Repeat every line of the data exactly, but not the pictures.

Supplied material:
........

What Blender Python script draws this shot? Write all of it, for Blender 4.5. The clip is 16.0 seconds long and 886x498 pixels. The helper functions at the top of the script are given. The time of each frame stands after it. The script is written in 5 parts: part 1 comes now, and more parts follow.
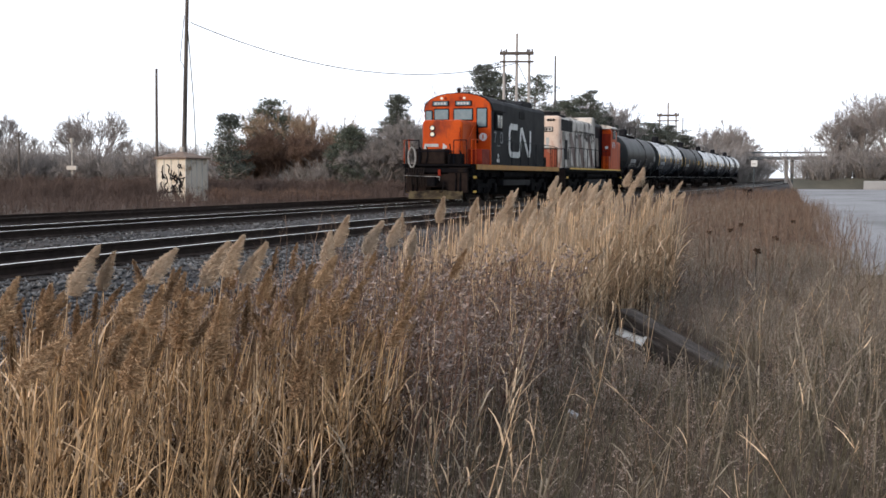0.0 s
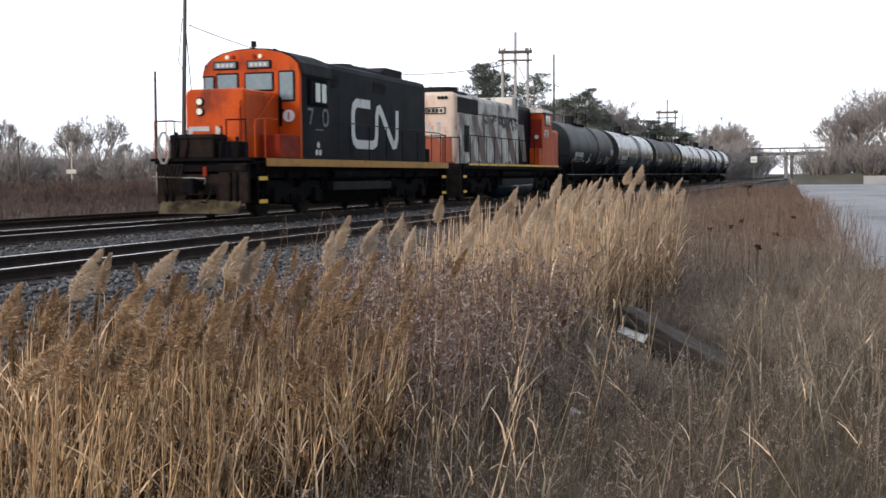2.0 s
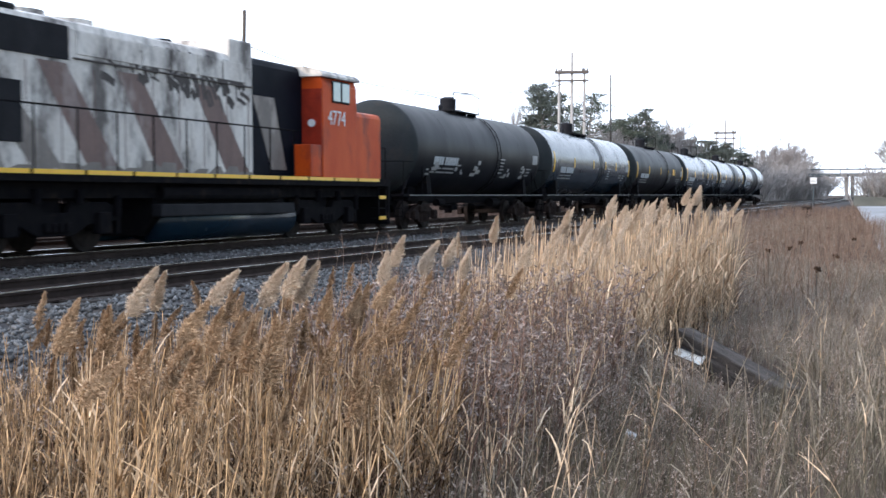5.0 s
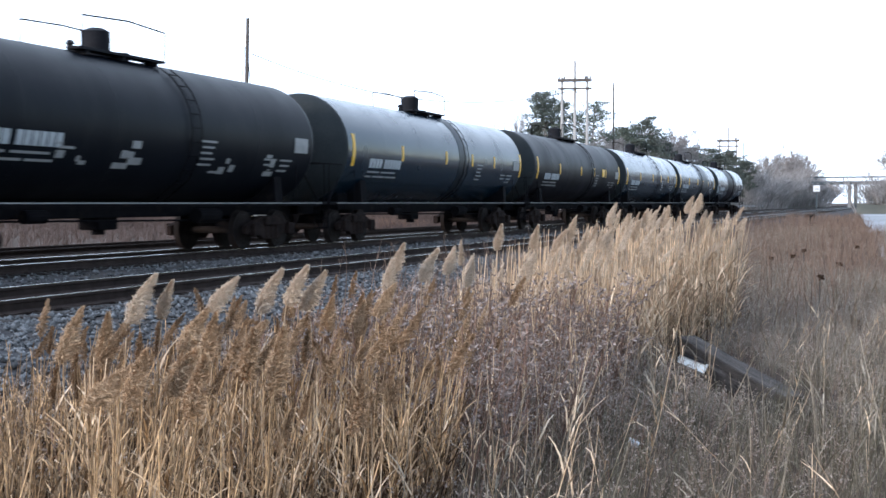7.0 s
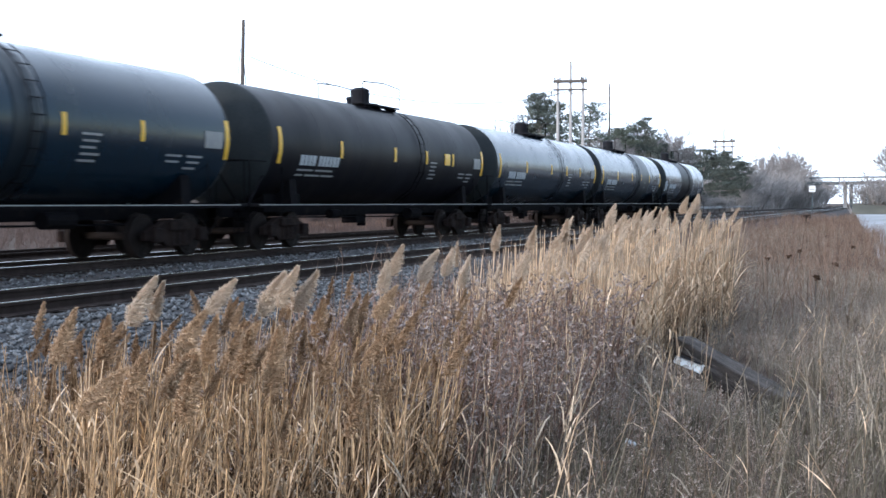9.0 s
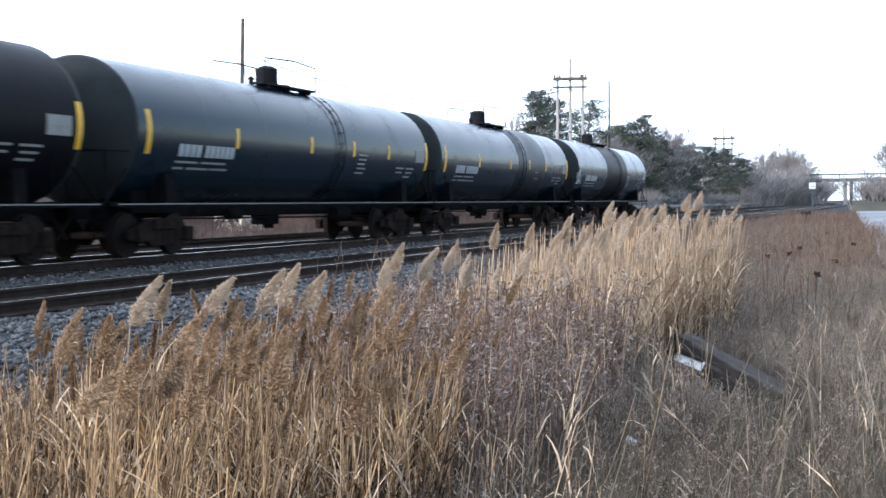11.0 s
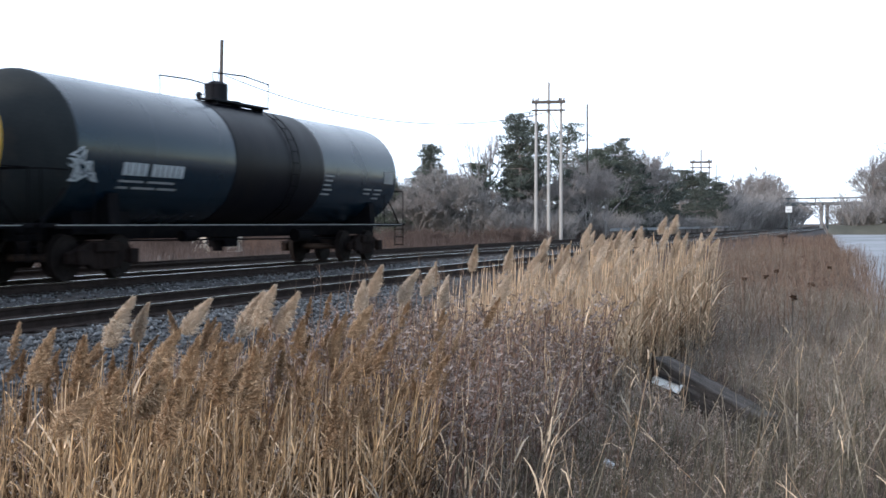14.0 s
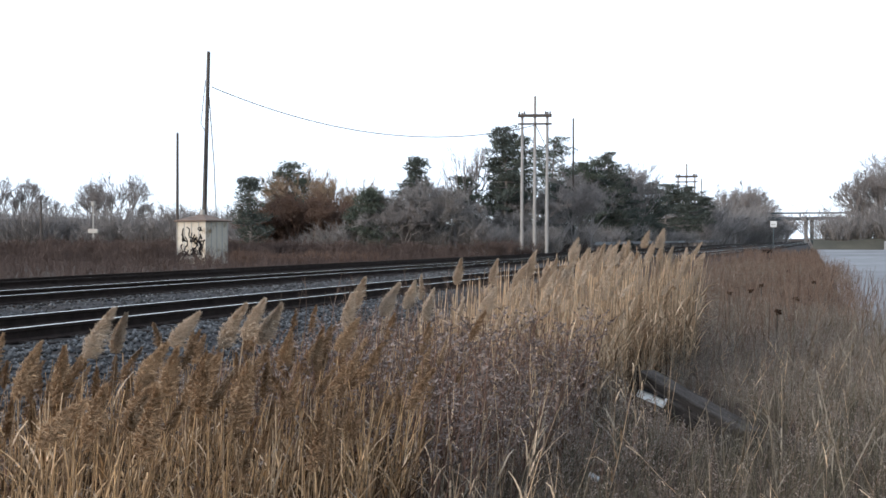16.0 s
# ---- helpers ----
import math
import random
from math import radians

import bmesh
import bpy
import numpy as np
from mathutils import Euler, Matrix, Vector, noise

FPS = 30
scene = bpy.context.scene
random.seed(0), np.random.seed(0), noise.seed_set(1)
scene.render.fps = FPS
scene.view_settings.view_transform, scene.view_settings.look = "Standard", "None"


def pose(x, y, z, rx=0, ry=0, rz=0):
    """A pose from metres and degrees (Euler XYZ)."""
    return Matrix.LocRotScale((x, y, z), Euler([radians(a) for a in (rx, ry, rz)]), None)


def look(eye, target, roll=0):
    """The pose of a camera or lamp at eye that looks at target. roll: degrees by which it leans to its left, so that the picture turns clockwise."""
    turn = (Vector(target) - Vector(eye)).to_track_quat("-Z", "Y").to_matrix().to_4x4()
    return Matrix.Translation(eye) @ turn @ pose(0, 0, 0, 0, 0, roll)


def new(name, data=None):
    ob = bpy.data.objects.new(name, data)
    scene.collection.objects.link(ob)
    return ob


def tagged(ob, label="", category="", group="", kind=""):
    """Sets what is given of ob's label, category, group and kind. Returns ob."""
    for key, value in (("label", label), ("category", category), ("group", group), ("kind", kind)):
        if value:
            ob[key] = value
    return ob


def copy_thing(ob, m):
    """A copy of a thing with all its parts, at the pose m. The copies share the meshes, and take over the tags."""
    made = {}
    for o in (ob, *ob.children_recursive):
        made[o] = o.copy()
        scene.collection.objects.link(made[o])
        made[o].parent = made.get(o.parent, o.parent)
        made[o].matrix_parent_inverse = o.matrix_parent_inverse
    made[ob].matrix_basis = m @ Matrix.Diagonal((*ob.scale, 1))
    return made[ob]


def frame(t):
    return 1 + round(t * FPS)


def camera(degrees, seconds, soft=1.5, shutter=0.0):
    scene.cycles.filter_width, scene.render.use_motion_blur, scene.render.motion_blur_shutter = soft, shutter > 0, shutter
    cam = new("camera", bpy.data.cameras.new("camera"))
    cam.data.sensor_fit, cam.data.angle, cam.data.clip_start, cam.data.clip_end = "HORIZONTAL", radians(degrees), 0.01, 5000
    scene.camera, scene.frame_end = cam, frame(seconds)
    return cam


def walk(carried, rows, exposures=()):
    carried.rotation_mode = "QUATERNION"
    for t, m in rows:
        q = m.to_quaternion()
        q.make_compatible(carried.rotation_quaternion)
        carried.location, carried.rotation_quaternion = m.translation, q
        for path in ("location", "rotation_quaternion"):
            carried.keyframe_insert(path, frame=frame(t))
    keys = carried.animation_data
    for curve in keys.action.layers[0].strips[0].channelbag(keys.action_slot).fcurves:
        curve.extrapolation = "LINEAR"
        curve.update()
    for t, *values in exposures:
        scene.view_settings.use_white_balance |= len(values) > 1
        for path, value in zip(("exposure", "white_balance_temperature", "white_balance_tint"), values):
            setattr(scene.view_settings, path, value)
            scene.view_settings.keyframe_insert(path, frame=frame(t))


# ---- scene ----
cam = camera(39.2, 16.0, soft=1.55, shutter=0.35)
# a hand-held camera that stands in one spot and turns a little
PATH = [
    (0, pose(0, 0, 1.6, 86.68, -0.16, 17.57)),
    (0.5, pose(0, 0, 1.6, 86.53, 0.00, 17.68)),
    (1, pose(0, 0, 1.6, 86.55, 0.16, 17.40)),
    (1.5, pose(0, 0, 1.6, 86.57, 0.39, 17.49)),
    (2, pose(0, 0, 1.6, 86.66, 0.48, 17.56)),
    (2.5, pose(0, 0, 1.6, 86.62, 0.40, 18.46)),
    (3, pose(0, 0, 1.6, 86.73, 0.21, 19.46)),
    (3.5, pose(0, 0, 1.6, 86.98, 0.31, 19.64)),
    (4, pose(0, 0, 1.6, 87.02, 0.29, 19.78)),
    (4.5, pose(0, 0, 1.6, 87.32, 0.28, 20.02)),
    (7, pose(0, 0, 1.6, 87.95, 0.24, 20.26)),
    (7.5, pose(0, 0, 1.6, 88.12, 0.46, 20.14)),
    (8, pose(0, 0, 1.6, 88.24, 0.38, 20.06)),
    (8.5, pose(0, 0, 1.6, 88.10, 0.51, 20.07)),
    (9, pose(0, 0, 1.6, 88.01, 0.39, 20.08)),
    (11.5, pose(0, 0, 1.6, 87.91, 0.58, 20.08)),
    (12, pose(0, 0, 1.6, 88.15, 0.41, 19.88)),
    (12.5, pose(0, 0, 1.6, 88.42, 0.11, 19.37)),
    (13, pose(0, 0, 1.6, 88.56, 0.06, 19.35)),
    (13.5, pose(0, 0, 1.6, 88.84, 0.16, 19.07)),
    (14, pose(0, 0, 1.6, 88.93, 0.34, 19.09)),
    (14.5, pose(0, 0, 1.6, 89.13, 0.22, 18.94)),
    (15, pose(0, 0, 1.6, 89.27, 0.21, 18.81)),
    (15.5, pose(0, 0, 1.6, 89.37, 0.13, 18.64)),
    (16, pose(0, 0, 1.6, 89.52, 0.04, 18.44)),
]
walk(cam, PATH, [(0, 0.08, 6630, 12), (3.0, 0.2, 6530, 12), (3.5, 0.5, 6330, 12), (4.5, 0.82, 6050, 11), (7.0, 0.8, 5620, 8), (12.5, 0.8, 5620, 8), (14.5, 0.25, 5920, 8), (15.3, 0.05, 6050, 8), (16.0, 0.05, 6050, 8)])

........

Correct answer:
What Blender Python script draws this shot? Write all of it, for Blender 4.5. The clip is 16.0 seconds long and 886x498 pixels. The helper functions at the top of the script are given. The time of each frame stands after it. The script is written in 5 parts: part 1 comes now, and more parts follow.
0.0 s
2.0 s
5.0 s
7.0 s
9.0 s
11.0 s
14.0 s
16.0 s
# ---- helpers ----
import math
import random
from math import radians

import bmesh
import bpy
import numpy as np
from mathutils import Euler, Matrix, Vector, noise

FPS = 30
scene = bpy.context.scene
random.seed(0), np.random.seed(0), noise.seed_set(1)
scene.render.fps = FPS
scene.view_settings.view_transform, scene.view_settings.look = "Standard", "None"


def pose(x, y, z, rx=0, ry=0, rz=0):
    """A pose from metres and degrees (Euler XYZ)."""
    return Matrix.LocRotScale((x, y, z), Euler([radians(a) for a in (rx, ry, rz)]), None)


def look(eye, target, roll=0):
    """The pose of a camera or lamp at eye that looks at target. roll: degrees by which it leans to its left, so that the picture turns clockwise."""
    turn = (Vector(target) - Vector(eye)).to_track_quat("-Z", "Y").to_matrix().to_4x4()
    return Matrix.Translation(eye) @ turn @ pose(0, 0, 0, 0, 0, roll)


def new(name, data=None):
    ob = bpy.data.objects.new(name, data)
    scene.collection.objects.link(ob)
    return ob


def tagged(ob, label="", category="", group="", kind=""):
    """Sets what is given of ob's label, category, group and kind. Returns ob."""
    for key, value in (("label", label), ("category", category), ("group", group), ("kind", kind)):
        if value:
            ob[key] = value
    return ob


def copy_thing(ob, m):
    """A copy of a thing with all its parts, at the pose m. The copies share the meshes, and take over the tags."""
    made = {}
    for o in (ob, *ob.children_recursive):
        made[o] = o.copy()
        scene.collection.objects.link(made[o])
        made[o].parent = made.get(o.parent, o.parent)
        made[o].matrix_parent_inverse = o.matrix_parent_inverse
    made[ob].matrix_basis = m @ Matrix.Diagonal((*ob.scale, 1))
    return made[ob]


def frame(t):
    return 1 + round(t * FPS)


def camera(degrees, seconds, soft=1.5, shutter=0.0):
    scene.cycles.filter_width, scene.render.use_motion_blur, scene.render.motion_blur_shutter = soft, shutter > 0, shutter
    cam = new("camera", bpy.data.cameras.new("camera"))
    cam.data.sensor_fit, cam.data.angle, cam.data.clip_start, cam.data.clip_end = "HORIZONTAL", radians(degrees), 0.01, 5000
    scene.camera, scene.frame_end = cam, frame(seconds)
    return cam


def walk(carried, rows, exposures=()):
    carried.rotation_mode = "QUATERNION"
    for t, m in rows:
        q = m.to_quaternion()
        q.make_compatible(carried.rotation_quaternion)
        carried.location, carried.rotation_quaternion = m.translation, q
        for path in ("location", "rotation_quaternion"):
            carried.keyframe_insert(path, frame=frame(t))
    keys = carried.animation_data
    for curve in keys.action.layers[0].strips[0].channelbag(keys.action_slot).fcurves:
        curve.extrapolation = "LINEAR"
        curve.update()
    for t, *values in exposures:
        scene.view_settings.use_white_balance |= len(values) > 1
        for path, value in zip(("exposure", "white_balance_temperature", "white_balance_tint"), values):
            setattr(scene.view_settings, path, value)
            scene.view_settings.keyframe_insert(path, frame=frame(t))


# ---- scene ----
cam = camera(39.2, 16.0, soft=1.55, shutter=0.35)
# a hand-held camera that stands in one spot and turns a little
PATH = [
    (0, pose(0, 0, 1.6, 86.68, -0.16, 17.57)),
    (0.5, pose(0, 0, 1.6, 86.53, 0.00, 17.68)),
    (1, pose(0, 0, 1.6, 86.55, 0.16, 17.40)),
    (1.5, pose(0, 0, 1.6, 86.57, 0.39, 17.49)),
    (2, pose(0, 0, 1.6, 86.66, 0.48, 17.56)),
    (2.5, pose(0, 0, 1.6, 86.62, 0.40, 18.46)),
    (3, pose(0, 0, 1.6, 86.73, 0.21, 19.46)),
    (3.5, pose(0, 0, 1.6, 86.98, 0.31, 19.64)),
    (4, pose(0, 0, 1.6, 87.02, 0.29, 19.78)),
    (4.5, pose(0, 0, 1.6, 87.32, 0.28, 20.02)),
    (7, pose(0, 0, 1.6, 87.95, 0.24, 20.26)),
    (7.5, pose(0, 0, 1.6, 88.12, 0.46, 20.14)),
    (8, pose(0, 0, 1.6, 88.24, 0.38, 20.06)),
    (8.5, pose(0, 0, 1.6, 88.10, 0.51, 20.07)),
    (9, pose(0, 0, 1.6, 88.01, 0.39, 20.08)),
    (11.5, pose(0, 0, 1.6, 87.91, 0.58, 20.08)),
    (12, pose(0, 0, 1.6, 88.15, 0.41, 19.88)),
    (12.5, pose(0, 0, 1.6, 88.42, 0.11, 19.37)),
    (13, pose(0, 0, 1.6, 88.56, 0.06, 19.35)),
    (13.5, pose(0, 0, 1.6, 88.84, 0.16, 19.07)),
    (14, pose(0, 0, 1.6, 88.93, 0.34, 19.09)),
    (14.5, pose(0, 0, 1.6, 89.13, 0.22, 18.94)),
    (15, pose(0, 0, 1.6, 89.27, 0.21, 18.81)),
    (15.5, pose(0, 0, 1.6, 89.37, 0.13, 18.64)),
    (16, pose(0, 0, 1.6, 89.52, 0.04, 18.44)),
]
walk(cam, PATH, [(0, 0.08, 6630, 12), (3.0, 0.2, 6530, 12), (3.5, 0.5, 6330, 12), (4.5, 0.82, 6050, 11), (7.0, 0.8, 5620, 8), (12.5, 0.8, 5620, 8), (14.5, 0.25, 5920, 8), (15.3, 0.05, 6050, 8), (16.0, 0.05, 6050, 8)])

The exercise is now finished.